Monday, September 15, 2008

Palin In The Mold of Regan and Truman

From Steven Hayward:

For Truman and Reagan the key ingredient to successful statecraft was simplicity. "I say there are simple answers to many of our problems--simple but hard," Reagan liked to say; "It's the complicated answer that's easy, because it avoids facing the hard moral issues." Churchill wrote that he immediately liked Truman when they met for the first time in Berlin in 1945 because he could see that Truman possessed the "obvious power of decision." We can see already from Palin's record--unseating a governor of her own party, delivering a long-blocked pipeline deal--that she shares this trait; another six years in the governor's office isn't likely to tell us anything we can't already discern if we don't let status bias get in the way.

Reagan and Truman forced their way into grudging acceptance and eventual recognition by the establishment through genuine and hard-earned political success, and Palin too will have to prove herself.

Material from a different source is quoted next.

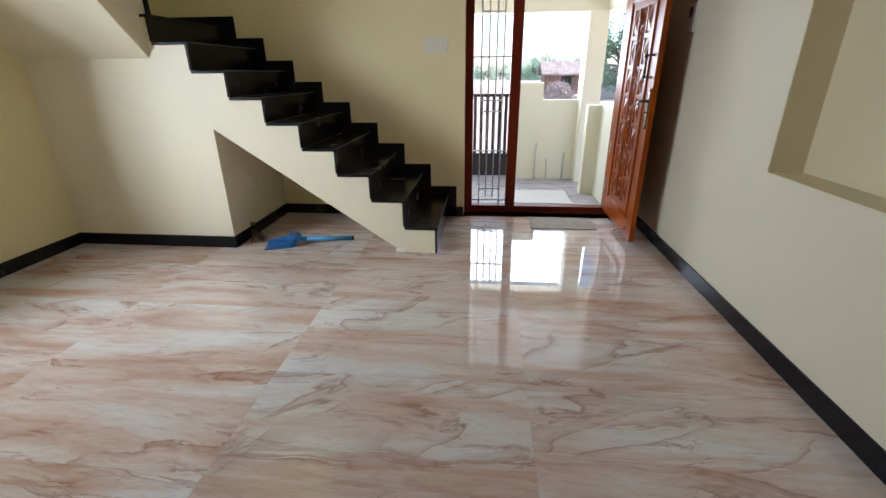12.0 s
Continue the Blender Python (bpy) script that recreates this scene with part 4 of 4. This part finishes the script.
for i in range(1500):
    # twigs that lie every way within a rounded heap
    d = Vector((random.gauss(0, 1), random.gauss(0, 1), abs(random.gauss(0, 1)))).normalized() * random.uniform(0.3, 1.0) ** 0.5
    p = Vector((d.x * 0.80, d.y * 0.75, d.z * 1.22))
    q = (Vector((random.gauss(0, 1), random.gauss(0, 1), random.gauss(0, 0.8))).normalized() + d * 0.5).normalized() * random.uniform(0.15, 0.34)
    bend = Vector((random.uniform(-0.05, 0.05), random.uniform(-0.05, 0.05), random.uniform(-0.03, 0.06)))
    ends = [p - q, p + bend, p + q]
    for e_ in ends:
        e_.z = max(e_.z, 0.01)
    tube_in(brush, ends, [0.016, 0.013, 0.005], 4, False)
b = thing("brushwood_heap", brush, DRYWOOD, "rounded heap of dry grey brushwood before the hut", "brushwood", "stuff")
b.location = (-2.9, -19.0, -0.31)
hut2 = holder("shed", "small pale shed far behind the trees", "shed", at=(-8.6, -29, -0.31))
part("wall", boxes((-1.6, 1.6, -1.2, 1.2, 0, 1.7)), SLAB, hut2)
bm = bmesh.new()
prism_in(bm, [(-1.5, 1.68), (0, 2.1), (1.5, 1.68), (1.5, 1.76), (0, 2.2), (-1.5, 1.76)], -1.8, 1.8, "x")
part("roof", bm, THATCH, hut2)
part("doorway", boxes((-0.3, 0.4, 1.19, 1.22, 0, 1.3)), BLACK, hut2)
for x, y, h in ((1.5, -16, 0.5), (4.0, -21, 0.7), (0.4, -27, 0.8)):
    bm = bmesh.new()
    bmesh.ops.create_grid(bm, x_segments=24, y_segments=16, size=1.0)
    for v in bm.verts:
        d = max(0.0, 1 - (v.co.x ** 2 + v.co.y ** 2))
        v.co = Vector((v.co.x * 3.2, v.co.y * 1.8, h * d * (1 + 0.5 * noise.noise(v.co * 2.5)) - 0.02))
    s_ = thing("earth_mound", bm, DIRT, "low mound of pale dry earth in the yard", "earth mound", "", "mounds in the yard")
    s_.location = (x, y, -0.31)


def tree(height, spread, seed):
    """A tapered trunk with limbs and a crown of small leaves in uneven clumps."""
    rnd = random.Random(seed)
    e = holder("tree", "broad green tree behind the huts", "tree", "", "trees on the horizon")
    bm = bmesh.new()
    tube_in(bm, [(0, 0, 0), (0.1, 0.05, height * 0.25), (0.05, 0, height * 0.5)], [0.16, 0.12, 0.08], 8)
    clumps = []
    for i in range(22):
        a, l = rnd.uniform(0, 6.28), rnd.uniform(0.35, 1.0) * spread
        z1 = height * rnd.uniform(0.10, 0.92) ** (1.0 if l < 0.75 * spread else 1.4)
        tip = Vector((math.cos(a) * l, math.sin(a) * l, z1))
        tube_in(bm, [(0.05, 0, height * 0.38), (tip.x * 0.5, tip.y * 0.5, height * 0.45 + (z1 - height * 0.45) * 0.6), tip], [0.07, 0.04, 0.015], 6)
        clumps.append((tip, rnd.uniform(0.30, 0.48) * spread))
    part("trunk", bm, BARK, e)
    vs, fs = [], []
    for c, r in clumps:
        for i in range(230):
            d = Vector((rnd.gauss(0, 1), rnd.gauss(0, 1), rnd.gauss(0, 0.75))).normalized() * r * rnd.uniform(0.4, 1.05)
            p = c + d
            u = Vector((rnd.gauss(0, 1), rnd.gauss(0, 1), rnd.gauss(0, 1))).normalized()
            w = u.orthogonal().normalized()
            s = rnd.uniform(0.05, 0.10) * (height / 4)
            k = len(vs)
            vs += [tuple(p - u * s), tuple(p + w * s * 0.6), tuple(p + u * s), tuple(p - w * s * 0.6)]
            fs.append((k, k + 1, k + 2, k + 3))
    me = bpy.data.meshes.new("crown")
    me.from_pydata(vs, [], fs)
    me.materials.append(LEAF)
    o = new("crown", me)
    o.parent = e
    tagged(o, kind="stuff")
    return e


big = tree(5.1, 1.9, 3)
big.matrix_world = pose(-7.9, -26.0, -0.31)
far = tree(3.9, 2.6, 5)
far.matrix_world = pose(-17.5, -112, -0.31) @ Matrix.Scale(1.15, 4)
far2 = tree(3.4, 2.8, 8)
far2.matrix_world = pose(-7.4, -112, -0.31) @ Matrix.Scale(1.05, 4)
for x, h in ((-21.5, 1.15), (-13.9, 1.3), (-10.5, 1.15), (-26.0, 1.05)):
    copy_thing(far, pose(x, -115, -0.31, 0, 0, x * 50) @ Matrix.Scale(h, 4))
for i in range(34):
    copy_thing(far if i % 2 else far2, pose(-66 + 3.7 * i + random.uniform(-1.2, 1.2), -118 - random.uniform(0, 16), -0.31, 0, 0, random.uniform(0, 360)) @ Matrix.Scale(random.uniform(0.85, 1.1), 4))

# ---- floor tiles ----
TW, TD, TG = 1.2, 0.6, 0.00015


def tile_mesh(w, d):
    bm = bmesh.new()
    c = 0.00015
    lo = [bm.verts.new((x * (w / 2 - TG), y * (d / 2 - TG), -0.008)) for x, y in ((-1, -1), (1, -1), (1, 1), (-1, 1))]
    mi = [bm.verts.new((x * (w / 2 - TG), y * (d / 2 - TG), -c)) for x, y in ((-1, -1), (1, -1), (1, 1), (-1, 1))]
    hi = [bm.verts.new((x * (w / 2 - TG - c), y * (d / 2 - TG - c), 0)) for x, y in ((-1, -1), (1, -1), (1, 1), (-1, 1))]
    bm.faces.new(hi)
    for i in range(4):
        j = (i + 1) % 4
        bm.faces.new((lo[i], lo[j], mi[j], mi[i]))
        bm.faces.new((mi[i], mi[j], hi[j], hi[i]))
    return mesh_of("tile", bm, TILE)


meshes = {}
for i in range(-3, 5):
    for j in range(-6, 12):
        x0, x1 = max(0.485 + TW * i, XL - 0.05), min(0.485 + TW * (i + 1), XR + 0.06)
        y0, y1 = max(3.335 + TD * j, 0.612), min(3.335 + TD * (j + 1), 9.8)
        if x1 - x0 < 0.02 or y1 - y0 < 0.02:
            continue
        key = (round(x1 - x0, 3), round(y1 - y0, 3))
        if key not in meshes:
            meshes[key] = tile_mesh(*key)
        t = new("tile", meshes[key])
        t.parent = floor
        t.location = ((x0 + x1) / 2, (y0 + y1) / 2, 0)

She shows signs of sharing their humility, power of decision, and simplicity toward self-government.

In her first innings, Palin has offered a unique display of the capacity that John Adams described as the essence of a "natural aristocrat" in America: "By an aristocrat I mean every man who can command two votes--one besides his own." Here Adams was reminding us of the centrality of substantive persuasion in political life, something Republicans haven't been very good at of late. The talking heads of the establishment deprecated Palin's debut. "Sure, she gives a good speech, but  .  .  ." They should be saying to Palin, "Welcome to the aristocracy, governor."